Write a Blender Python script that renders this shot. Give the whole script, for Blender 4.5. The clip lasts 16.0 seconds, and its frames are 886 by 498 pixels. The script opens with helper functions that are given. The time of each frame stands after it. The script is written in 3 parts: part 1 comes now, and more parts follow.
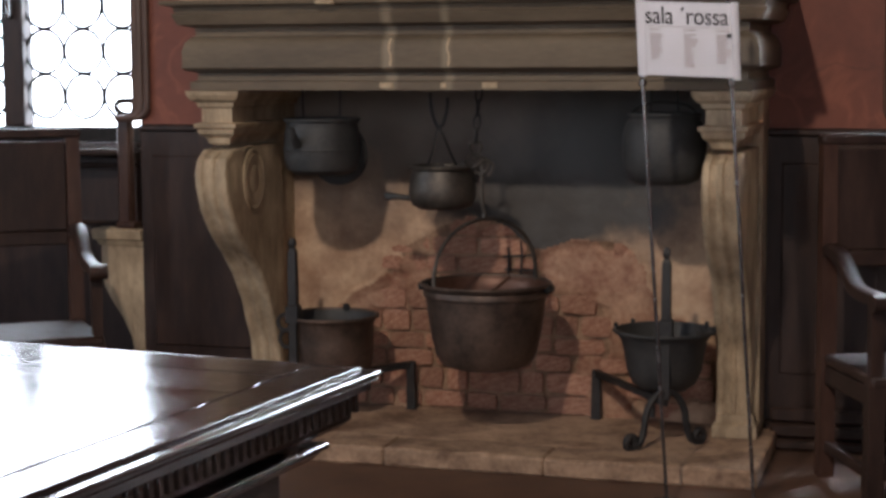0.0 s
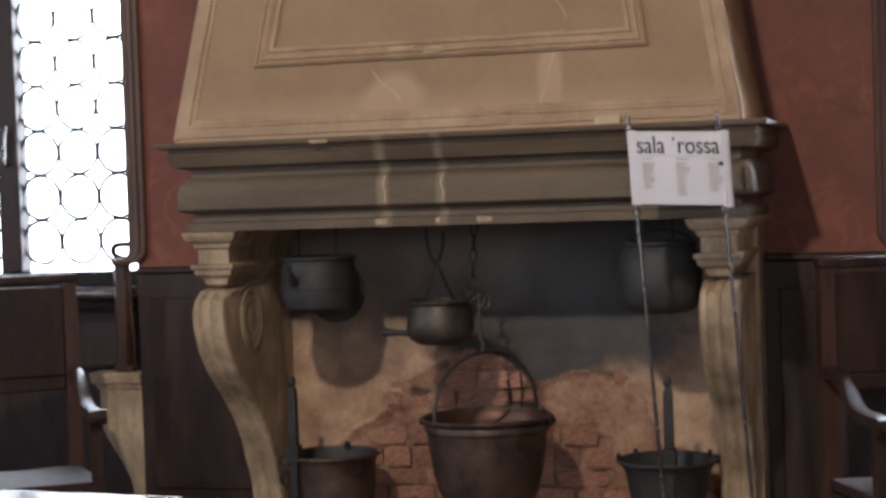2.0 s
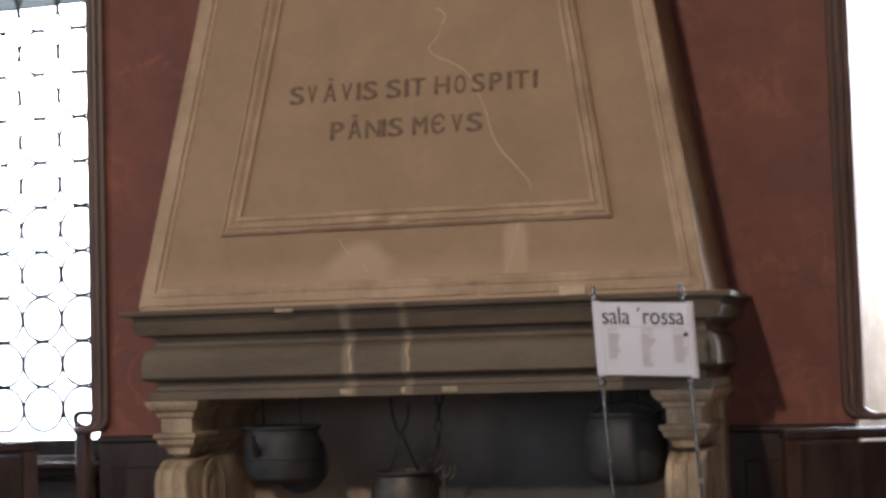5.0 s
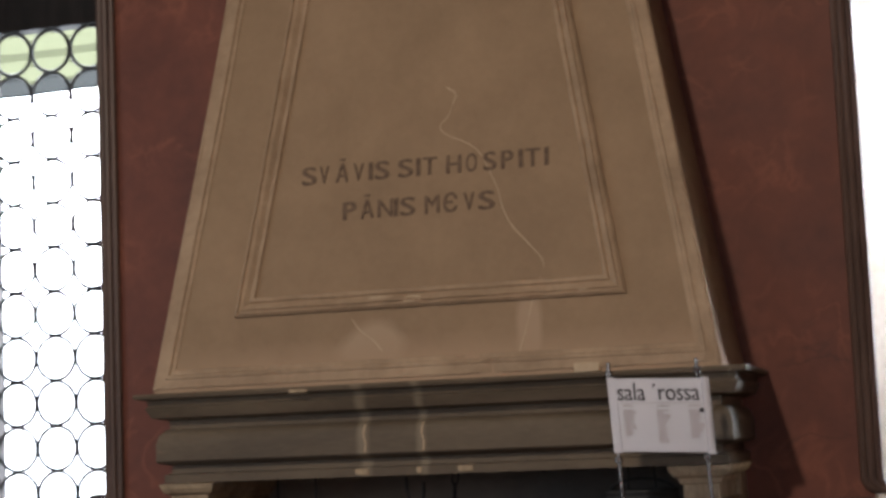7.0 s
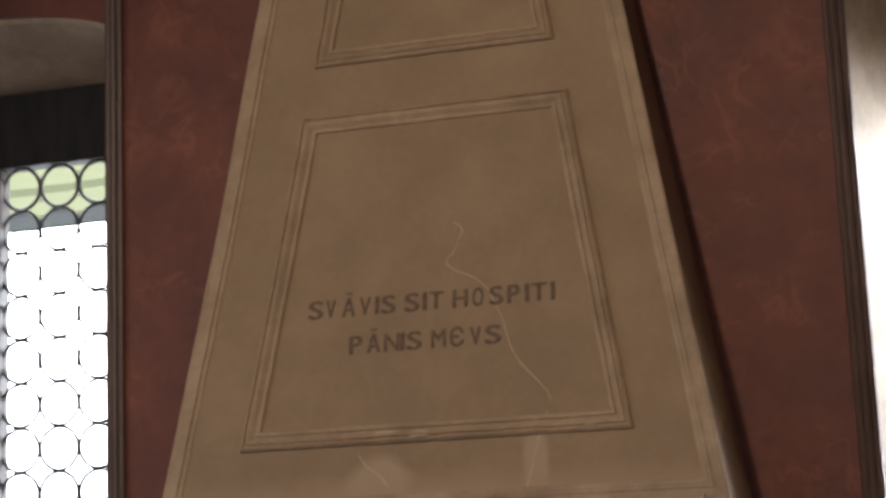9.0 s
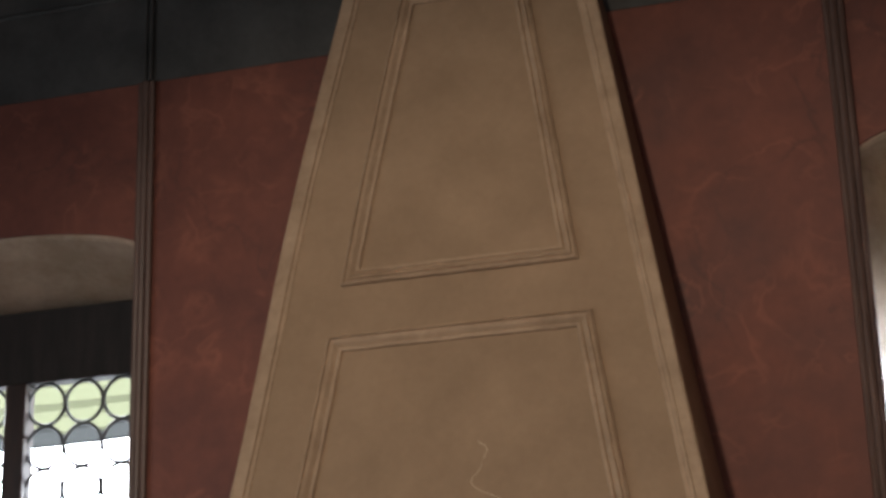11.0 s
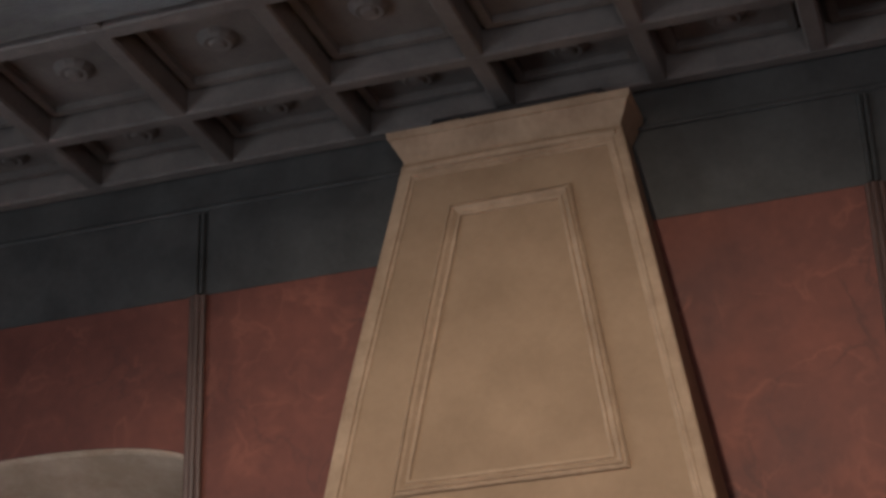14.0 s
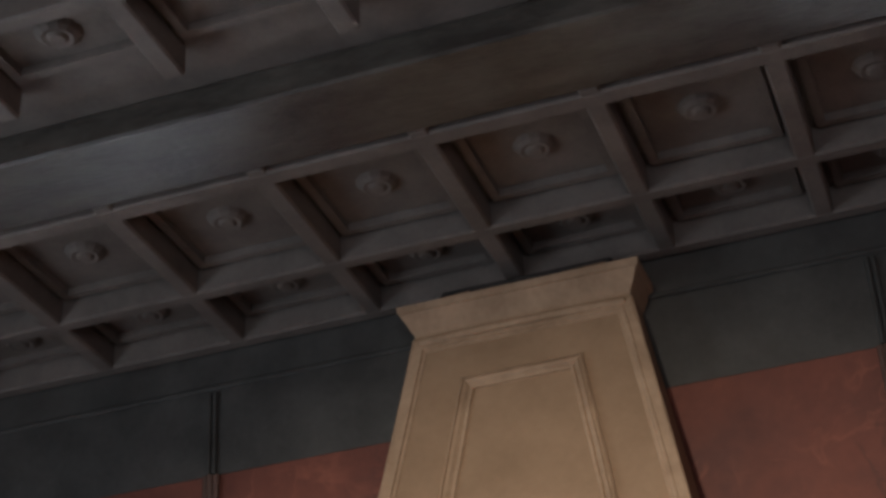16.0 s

▶ To be done
Copy each line in full and exactly, omitting any picture.

▶ The output
Write a Blender Python script that renders this shot. Give the whole script, for Blender 4.5. The clip lasts 16.0 seconds, and its frames are 886 by 498 pixels. The script opens with helper functions that are given. The time of each frame stands after it. The script is written in 3 parts: part 1 comes now, and more parts follow.
0.0 s
2.0 s
5.0 s
7.0 s
9.0 s
11.0 s
14.0 s
16.0 s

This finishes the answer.